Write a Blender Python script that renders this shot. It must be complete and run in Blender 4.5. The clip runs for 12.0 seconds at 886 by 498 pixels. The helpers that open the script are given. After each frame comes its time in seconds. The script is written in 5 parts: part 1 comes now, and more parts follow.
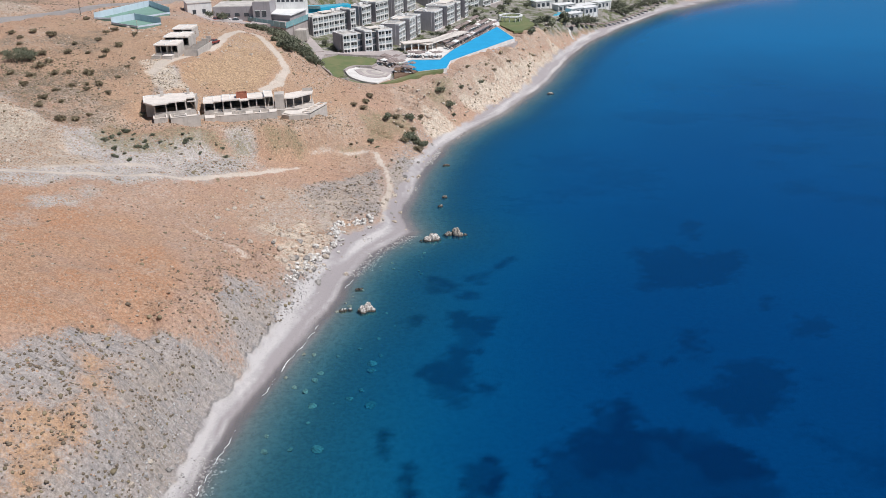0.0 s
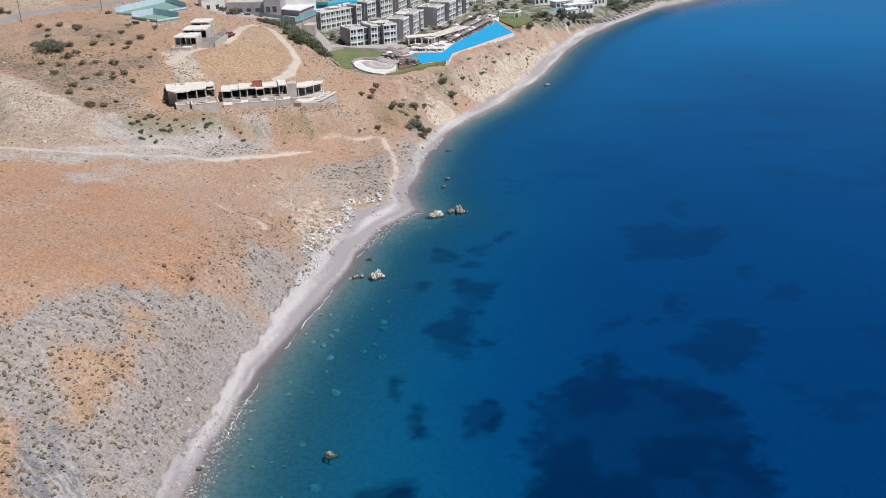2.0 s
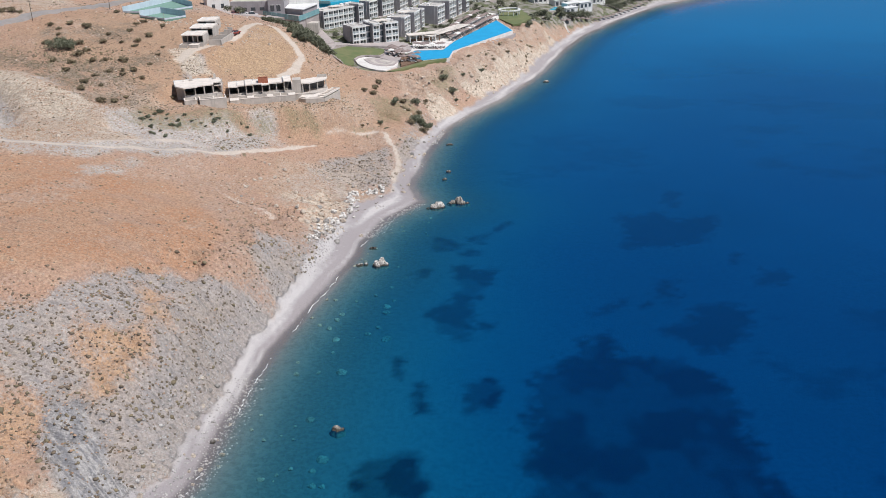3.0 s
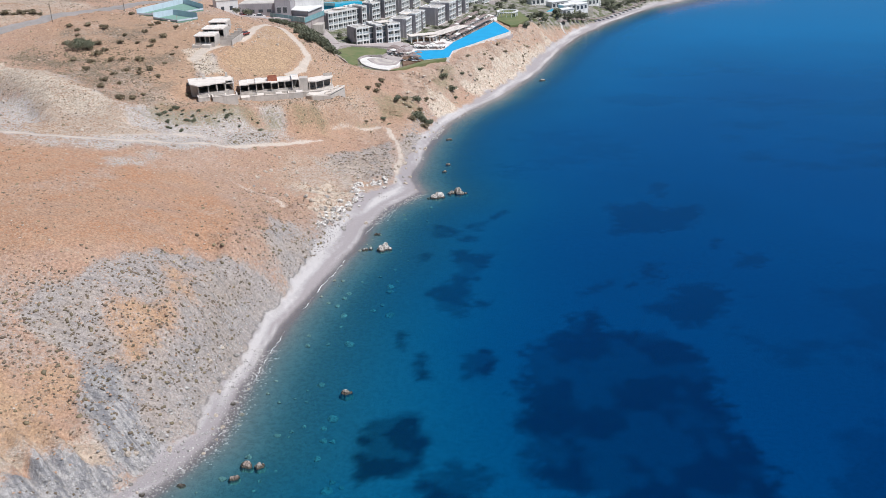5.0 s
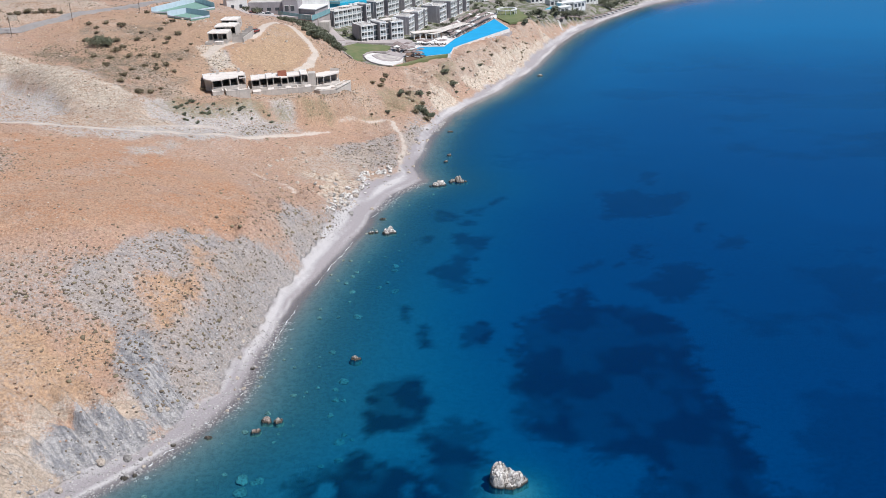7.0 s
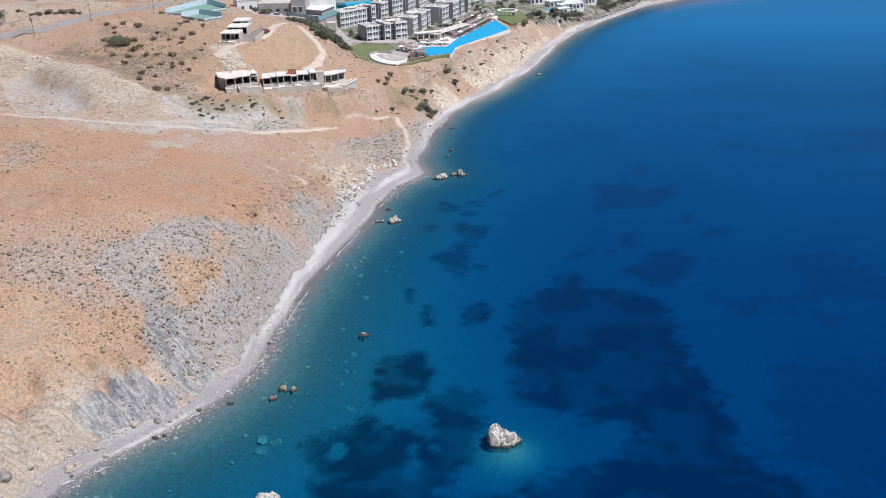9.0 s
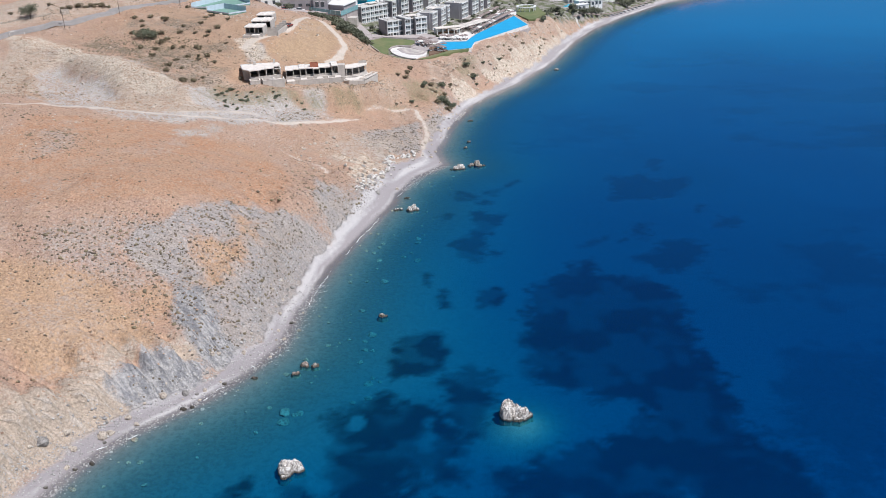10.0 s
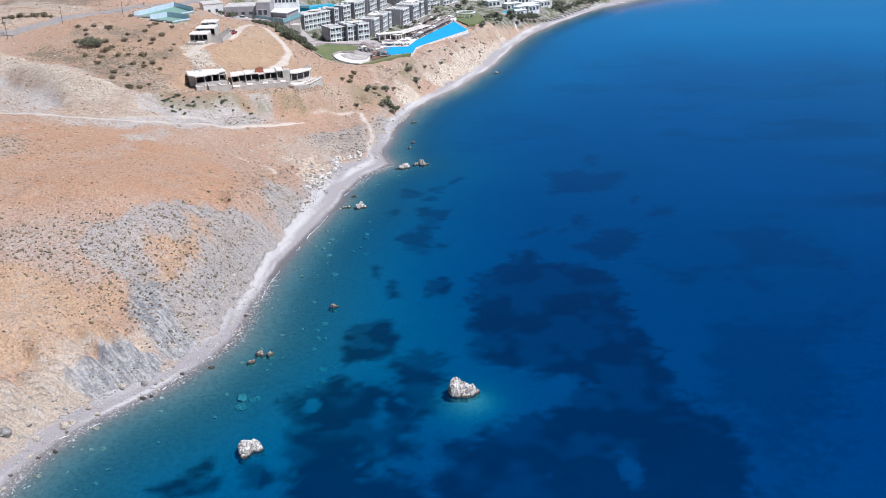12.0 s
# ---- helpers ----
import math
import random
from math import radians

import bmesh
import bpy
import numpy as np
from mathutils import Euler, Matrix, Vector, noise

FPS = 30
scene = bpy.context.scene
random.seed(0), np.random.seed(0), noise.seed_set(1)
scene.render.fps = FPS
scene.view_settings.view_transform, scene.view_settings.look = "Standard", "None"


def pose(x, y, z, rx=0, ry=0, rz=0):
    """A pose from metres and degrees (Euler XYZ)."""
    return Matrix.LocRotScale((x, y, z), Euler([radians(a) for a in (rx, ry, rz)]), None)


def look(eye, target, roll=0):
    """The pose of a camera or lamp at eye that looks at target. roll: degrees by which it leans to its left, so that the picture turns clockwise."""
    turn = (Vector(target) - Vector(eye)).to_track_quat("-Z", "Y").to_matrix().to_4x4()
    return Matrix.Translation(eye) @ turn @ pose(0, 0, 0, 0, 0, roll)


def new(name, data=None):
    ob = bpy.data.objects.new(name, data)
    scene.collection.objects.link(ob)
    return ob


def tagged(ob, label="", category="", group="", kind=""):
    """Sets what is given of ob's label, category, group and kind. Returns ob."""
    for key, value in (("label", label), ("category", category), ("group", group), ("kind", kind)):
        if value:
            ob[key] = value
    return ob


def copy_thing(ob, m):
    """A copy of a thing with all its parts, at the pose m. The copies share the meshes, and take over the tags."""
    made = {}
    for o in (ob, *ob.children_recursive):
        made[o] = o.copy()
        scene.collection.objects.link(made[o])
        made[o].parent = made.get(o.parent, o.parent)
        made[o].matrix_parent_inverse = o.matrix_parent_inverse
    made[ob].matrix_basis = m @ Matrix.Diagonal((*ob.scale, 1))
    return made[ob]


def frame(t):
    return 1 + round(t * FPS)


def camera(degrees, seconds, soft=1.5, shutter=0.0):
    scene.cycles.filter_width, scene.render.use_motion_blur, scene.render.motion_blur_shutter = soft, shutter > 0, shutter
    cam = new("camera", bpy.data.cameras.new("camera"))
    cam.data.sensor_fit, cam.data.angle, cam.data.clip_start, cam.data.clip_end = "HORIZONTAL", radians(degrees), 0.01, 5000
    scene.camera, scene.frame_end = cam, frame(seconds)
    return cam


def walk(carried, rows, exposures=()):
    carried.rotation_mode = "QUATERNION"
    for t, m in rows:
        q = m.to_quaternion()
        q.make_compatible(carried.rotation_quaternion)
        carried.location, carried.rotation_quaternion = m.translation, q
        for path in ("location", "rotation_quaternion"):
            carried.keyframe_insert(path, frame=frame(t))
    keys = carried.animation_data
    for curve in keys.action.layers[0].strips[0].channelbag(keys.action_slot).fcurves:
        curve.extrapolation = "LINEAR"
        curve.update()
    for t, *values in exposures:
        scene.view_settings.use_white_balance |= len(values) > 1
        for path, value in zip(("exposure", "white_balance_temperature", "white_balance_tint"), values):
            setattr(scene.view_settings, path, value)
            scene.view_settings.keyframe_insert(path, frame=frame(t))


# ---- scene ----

○ ○ ○

▶ [Do this]:
Starting with the line that contains "for t, *values", output every line through the end of the listing above, unchanged.

▶ [Exercise solution]:
    for t, *values in exposures:
        scene.view_settings.use_white_balance |= len(values) > 1
        for path, value in zip(("exposure", "white_balance_temperature", "white_balance_tint"), values):
            setattr(scene.view_settings, path, value)
            scene.view_settings.keyframe_insert(path, frame=frame(t))


# ---- scene ----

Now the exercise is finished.